We continue to gauge a deeper understanding of the harmful properties of dust, and more and more businesses are taking steps in the right direction to control and confine areas in the workplace where excessive dust is created. Unfortunately, while being aware and attempting to address areas that need to be thoroughly cleaned and maintained regularly, the actual cleaning required often results in businesses using up a considerable amount of time, money and resources.
At Dustcontrol UK, we carried out research on the issue and found that where companies were taking cleaning seriously, it was often sporadic and in practice inefficient. This was due to outdated methods such as sweeping or equipment often involving poorly functioning and non-classified mobile vacuums.
What's more concerning is that only one in five decision makers in the food and drink processing, packaging and logistics industry admitted to not combating dust despite acknowledging it as an issue. The main problem is, dust is often underestimated and seen as a nuisance rather than a genuine hazard, which it very much is.
We also found that of the 100 food businesses we surveyed, as many as 24 per cent admitted to not having dust extraction equipment, with a further 10 per cent not even being sure if their company used such equipment. This suggests that as many as one in three businesses either don't have extraction procedures in place or, if they do, it's practically unnoticed.
Ultimately, it's a never-ending snowball effect as not having the correct equipment to effectively capture dust at its source, both where and when it's created, leads to an accumulation of dust, which in turn will naturally increase the time and money required to combat it.
The entire food processing industry needs to understand that by streamlining cleaning processes and using the optimum equipment for each scenario, it will pay dividends in reducing time consumption, as well as unnecessary costs.

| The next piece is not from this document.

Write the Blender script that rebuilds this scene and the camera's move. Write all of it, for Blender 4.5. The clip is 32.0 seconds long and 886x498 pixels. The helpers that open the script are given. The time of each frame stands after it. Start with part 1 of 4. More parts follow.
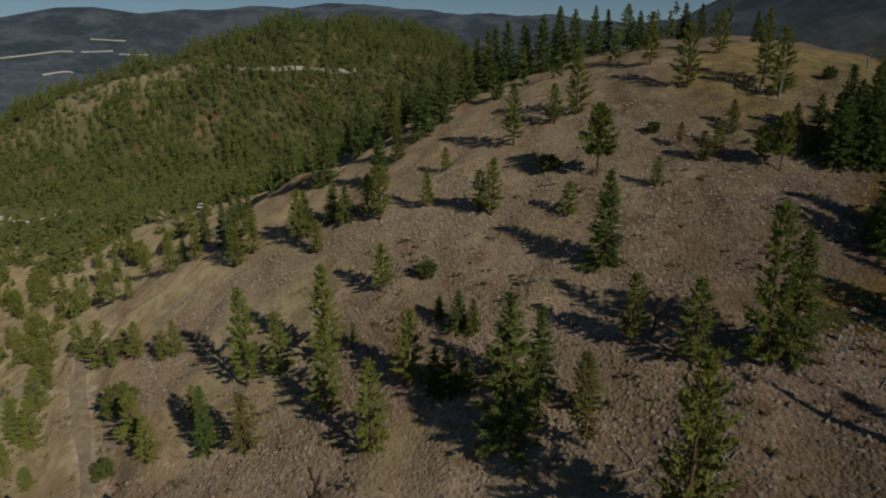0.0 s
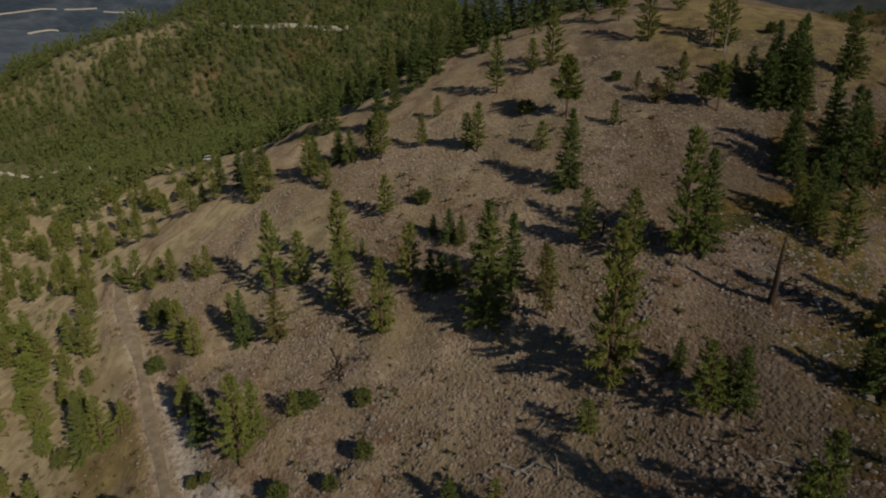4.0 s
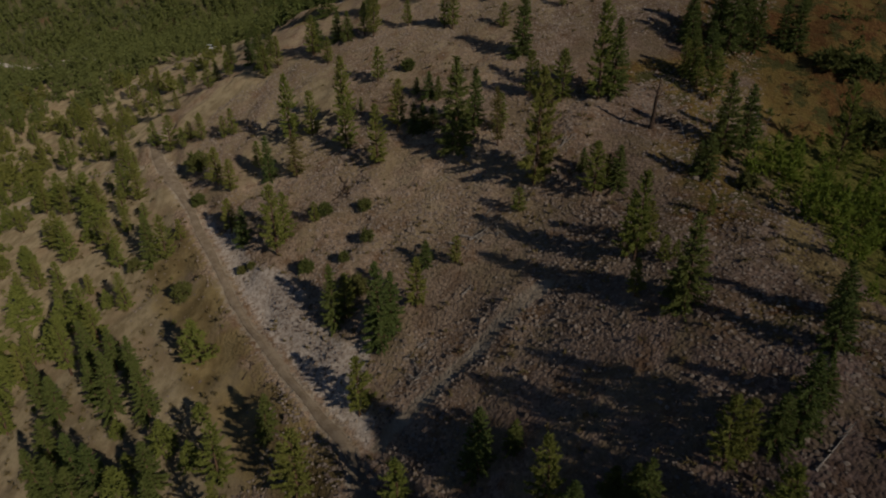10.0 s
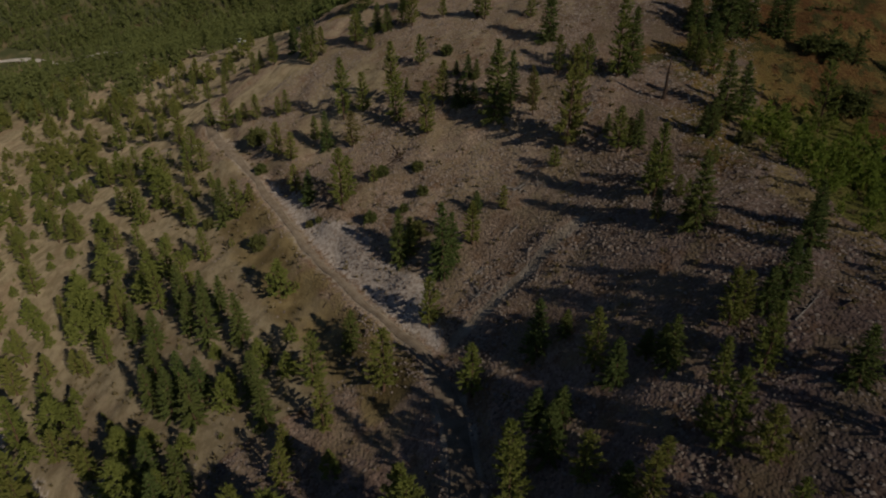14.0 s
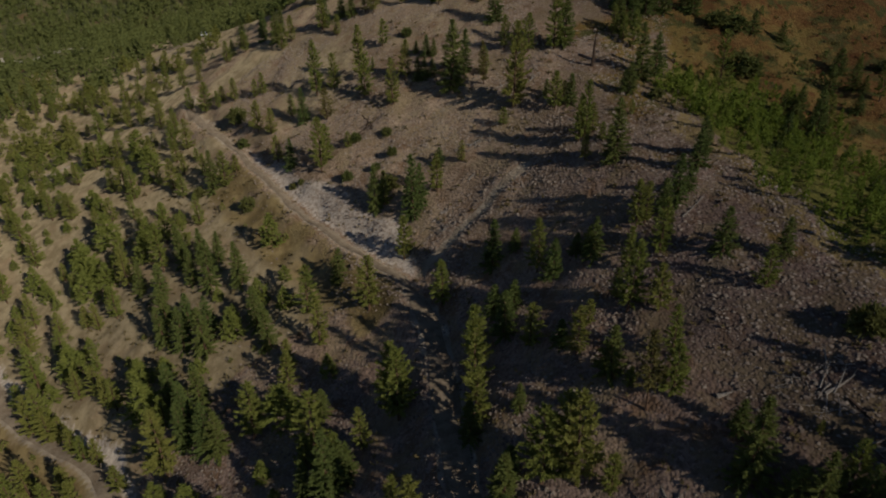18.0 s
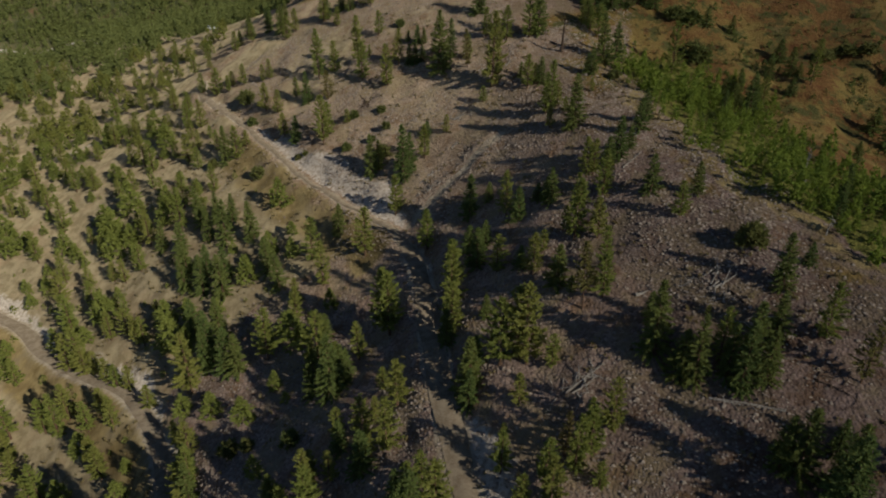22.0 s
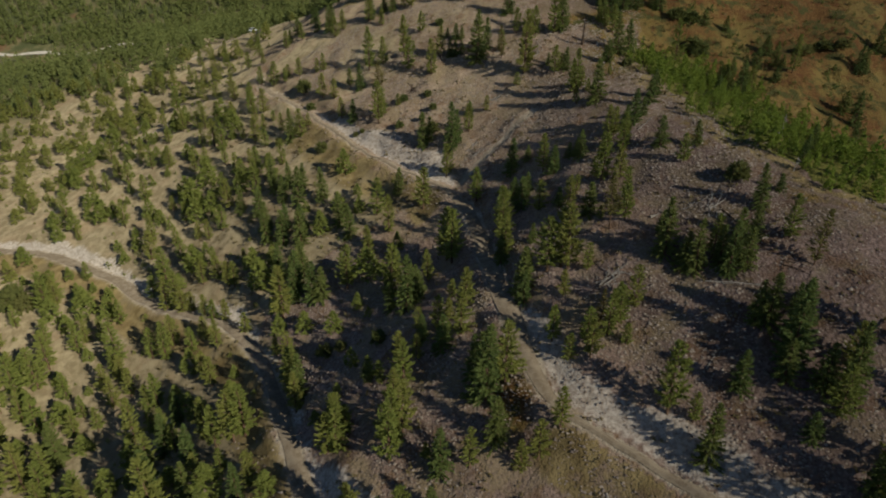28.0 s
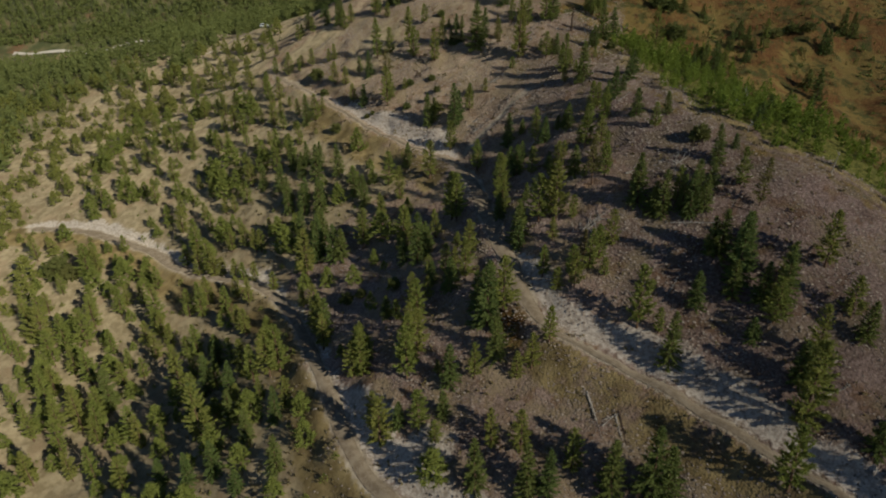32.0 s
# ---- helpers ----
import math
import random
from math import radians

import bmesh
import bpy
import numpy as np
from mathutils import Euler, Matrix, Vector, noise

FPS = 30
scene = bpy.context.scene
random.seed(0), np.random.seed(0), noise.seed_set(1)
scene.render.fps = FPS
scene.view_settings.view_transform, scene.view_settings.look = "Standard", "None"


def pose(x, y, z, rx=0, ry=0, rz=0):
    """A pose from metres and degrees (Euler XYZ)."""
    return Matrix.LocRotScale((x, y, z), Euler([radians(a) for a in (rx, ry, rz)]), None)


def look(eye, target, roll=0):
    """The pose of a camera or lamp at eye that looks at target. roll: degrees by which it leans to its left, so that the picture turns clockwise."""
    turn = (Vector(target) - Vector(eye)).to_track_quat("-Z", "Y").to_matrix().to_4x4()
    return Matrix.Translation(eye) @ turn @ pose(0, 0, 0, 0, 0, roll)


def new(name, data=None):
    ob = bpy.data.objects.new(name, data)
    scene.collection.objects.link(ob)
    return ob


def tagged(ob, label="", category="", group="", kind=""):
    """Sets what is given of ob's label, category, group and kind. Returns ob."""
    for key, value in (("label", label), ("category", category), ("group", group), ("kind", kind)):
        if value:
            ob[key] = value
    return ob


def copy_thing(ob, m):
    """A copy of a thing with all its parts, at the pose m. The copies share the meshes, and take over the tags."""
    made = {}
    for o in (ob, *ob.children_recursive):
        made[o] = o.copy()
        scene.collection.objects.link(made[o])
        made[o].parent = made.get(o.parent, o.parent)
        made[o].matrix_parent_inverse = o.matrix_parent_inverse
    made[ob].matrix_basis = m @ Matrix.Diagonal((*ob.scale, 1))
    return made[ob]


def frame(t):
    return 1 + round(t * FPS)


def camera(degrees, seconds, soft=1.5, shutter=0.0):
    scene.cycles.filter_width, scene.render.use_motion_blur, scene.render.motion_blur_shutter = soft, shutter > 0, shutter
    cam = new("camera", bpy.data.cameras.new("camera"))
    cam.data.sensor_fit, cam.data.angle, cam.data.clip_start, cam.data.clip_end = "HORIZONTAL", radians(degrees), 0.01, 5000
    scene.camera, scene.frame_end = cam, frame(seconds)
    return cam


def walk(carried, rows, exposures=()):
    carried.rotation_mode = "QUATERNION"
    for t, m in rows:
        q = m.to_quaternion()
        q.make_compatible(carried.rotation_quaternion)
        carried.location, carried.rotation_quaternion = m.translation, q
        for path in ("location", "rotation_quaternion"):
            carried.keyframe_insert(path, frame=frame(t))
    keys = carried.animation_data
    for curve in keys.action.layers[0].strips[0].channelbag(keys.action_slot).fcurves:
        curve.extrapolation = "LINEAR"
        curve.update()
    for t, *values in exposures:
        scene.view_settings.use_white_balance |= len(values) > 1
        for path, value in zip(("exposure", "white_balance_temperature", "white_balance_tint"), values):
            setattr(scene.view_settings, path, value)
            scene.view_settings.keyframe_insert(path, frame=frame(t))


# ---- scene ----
cam = camera(69.4, 32.0, soft=2.0)
# seconds, place, turn
PATH = [
    (0, 6.12, 63.47, 99.83, 74.41, 0.71, 2.26),
    (0.5, 6.16, 61.81, 99.86, 74.24, 0.76, 2.17),
    (1, 6.17, 60.05, 99.91, 74.08, 0.78, 2.08),
    (1.5, 6.21, 58.17, 99.93, 73.90, 0.83, 1.97),
    (2, 6.17, 56.06, 99.91, 73.78, 0.89, 1.81),
    (2.5, 6.24, 53.97, 99.88, 73.68, 0.87, 1.67),
    (3, 6.29, 51.74, 99.89, 73.41, 0.87, 1.55),
    (3.5, 6.43, 49.47, 99.77, 72.35, 0.88, 1.51),
    (5.5, 6.98, 39.94, 99.61, 66.17, 0.90, 1.28),
    (6, 7.15, 37.49, 99.49, 64.82, 0.85, 1.23),
    (6.5, 7.45, 35.20, 99.44, 63.64, 0.90, 1.19),
    (7, 7.81, 32.90, 99.51, 63.33, 0.99, 1.08),
    (7.5, 8.10, 30.53, 99.57, 63.23, 0.99, 0.97),
    (8, 8.41, 28.11, 99.58, 63.14, 1.03, 0.86),
    (8.5, 8.72, 25.69, 99.58, 63.06, 0.88, 0.78),
    (9, 8.84, 23.30, 99.62, 62.97, 0.65, 0.67),
    (9.5, 8.69, 20.95, 99.74, 62.87, 0.47, 0.55),
    (10, 8.38, 18.67, 99.76, 62.82, 0.27, 0.49),
    (10.5, 7.83, 16.39, 99.77, 62.82, 0.10, 0.41),
    (11, 7.12, 14.15, 99.87, 62.80, -0.02, 0.33),
    (11.5, 6.27, 12.06, 99.91, 62.81, -0.17, 0.28),
    (12, 5.15, 9.79, 99.91, 62.90, -0.31, 0.22),
    (12.5, 3.73, 7.23, 99.89, 62.93, -0.41, 0.15),
    (13, 2.35, 4.85, 99.94, 62.96, -0.40, 0.09),
    (13.5, 0.99, 2.34, 99.97, 63.00, -0.20, 0.03),
    (14, -0.00, -0.00, 100.00, 63.00, -0.00, 0.00),
    (14.5, -0.92, -2.48, 100.10, 62.98, 0.13, -0.08),
    (16.5, -2.20, -12.37, 100.18, 62.80, 0.49, -1.58),
    (17, -2.15, -14.86, 100.19, 62.75, 0.48, -2.47),
    (17.5, -2.01, -17.44, 100.19, 62.71, 0.50, -3.39),
    (18, -1.87, -19.92, 100.30, 62.61, 0.53, -4.17),
    (18.5, -1.76, -22.45, 100.41, 62.60, 0.58, -4.25),
    (19, -1.57, -24.89, 100.47, 62.59, 0.58, -4.28),
    (19.5, -1.36, -27.39, 100.54, 62.60, 0.63, -4.31),
    (20, -1.05, -29.97, 100.50, 62.64, 0.64, -4.35),
    (20.5, -0.89, -32.47, 100.49, 62.66, 0.45, -4.38),
    (21, -0.91, -34.85, 100.53, 62.67, 0.28, -4.41),
    (21.5, -1.14, -37.16, 100.46, 62.74, 0.08, -4.41),
    (22, -1.53, -39.55, 100.46, 62.79, -0.04, -4.40),
    (22.5, -2.12, -41.85, 100.37, 62.93, -0.18, -4.41),
    (23, -2.79, -44.05, 100.40, 63.00, -0.29, -4.40),
    (23.5, -3.61, -46.39, 100.35, 63.13, -0.41, -4.36),
    (24, -4.53, -48.50, 100.40, 63.20, -0.49, -4.35),
    (24.5, -5.54, -50.68, 100.39, 63.31, -0.58, -4.34),
    (25, -6.54, -52.85, 100.43, 63.41, -0.66, -4.30),
    (25.5, -7.75, -55.13, 100.50, 63.48, -0.72, -4.31),
    (27.5, -12.76, -64.61, 100.74, 63.66, -0.42, -4.28),
    (28, -13.72, -66.99, 100.82, 63.66, -0.25, -4.31),
    (28.5, -14.49, -69.44, 100.90, 63.65, -0.09, -4.33),
    (29, -15.05, -71.83, 100.99, 63.60, 0.06, -4.38),
    (29.5, -15.44, -74.30, 101.14, 63.54, 0.19, -4.41),
    (30, -15.79, -76.75, 101.21, 63.50, 0.26, -4.44),
    (30.5, -15.98, -79.20, 101.26, 63.46, 0.36, -4.47),
    (31, -16.21, -81.68, 101.29, 63.45, 0.38, -4.49),
    (31.5, -16.20, -84.06, 101.28, 63.45, 0.44, -4.50),
    (32, -16.19, -86.49, 101.36, 63.42, 0.51, -4.53),
]
EXPOSURES = [(0, -1.14, 6300, 4), (3, -1.14, 6350, 6), (6, -1.2, 6450, 10), (9, -1.5, 6450, 13), (12, -1.6, 6400, 13), (14, -1.53, 6350, 13), (17, -1.25, 6250, 11), (19, -1.03, 6200, 10), (22, -0.67, 6150, 6), (25, -0.5, 6150, 4), (28, -0.5, 6150, 4), (32, -0.55, 6150, 4)]
walk(cam, [(t, pose(x, y, z, rx, ry, rz)) for t, x, y, z, rx, ry, rz in PATH], EXPOSURES)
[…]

Comprehensive source extraction systems are one of the most effective ways of achieving safe and hygienic food production, as they are designed to ensure food processing areas are the cleanest they can be – virtually eliminating the potential hazard of dust inhalation and cross-contamination.
With hygiene requirements within the food industry being extremely stringent for the aforementioned reasons, a complete source extraction system can be fully integrated into the food production process, where it can be utilised for recycling or as a centralised vacuum cleaning system.
At Dustcontrol, we've recently launched an innovative range of Good For Food (GFF) process extraction and general cleaning equipment that, when integrated with all our GFF components, includes flap valves, suction brushes, flat nozzles, hose connectors, tubing system, joints, pre-separator, automatic shutter valves, and filter units. In addition, all the range's material is approved for food contact and several have been designed to be installed in Zone 22, according to ATEX Directives 2014/34/EU.
The GFF brushes, in particular, have been developed specifically for the needs of the food industry. For one, they are antistatic and ESD certified, being both FDA compliant and the European equivalent. The brushes' colour coding – covering five handle colours and two interchangeable brush colours – also allows for different applications in the food processing area, or even for different days of the week depending on need. The use of colour-coded accessories is also beneficial in helping to reduce the risk of cross-contamination.
Furthermore, the brushes material composition makes them detectable via metal detector as well as being autoclavable up to 121 degrees Celsius, allowing for high-pressure saturated steam cleaning.
By combining and integrating these components into the production line, food processing companies can yield higher quality products, whilst making savings on factory-wide cleaning costs.
Overall, with companies spending a considerable amount of time and money on cleaning, it pays to make sure they're doing it right. Streamlining cleaning processes and using the optimum equipment ensures that those in the food processing sector are utilising resources and saving valuable time and costs on creating a safer working environment.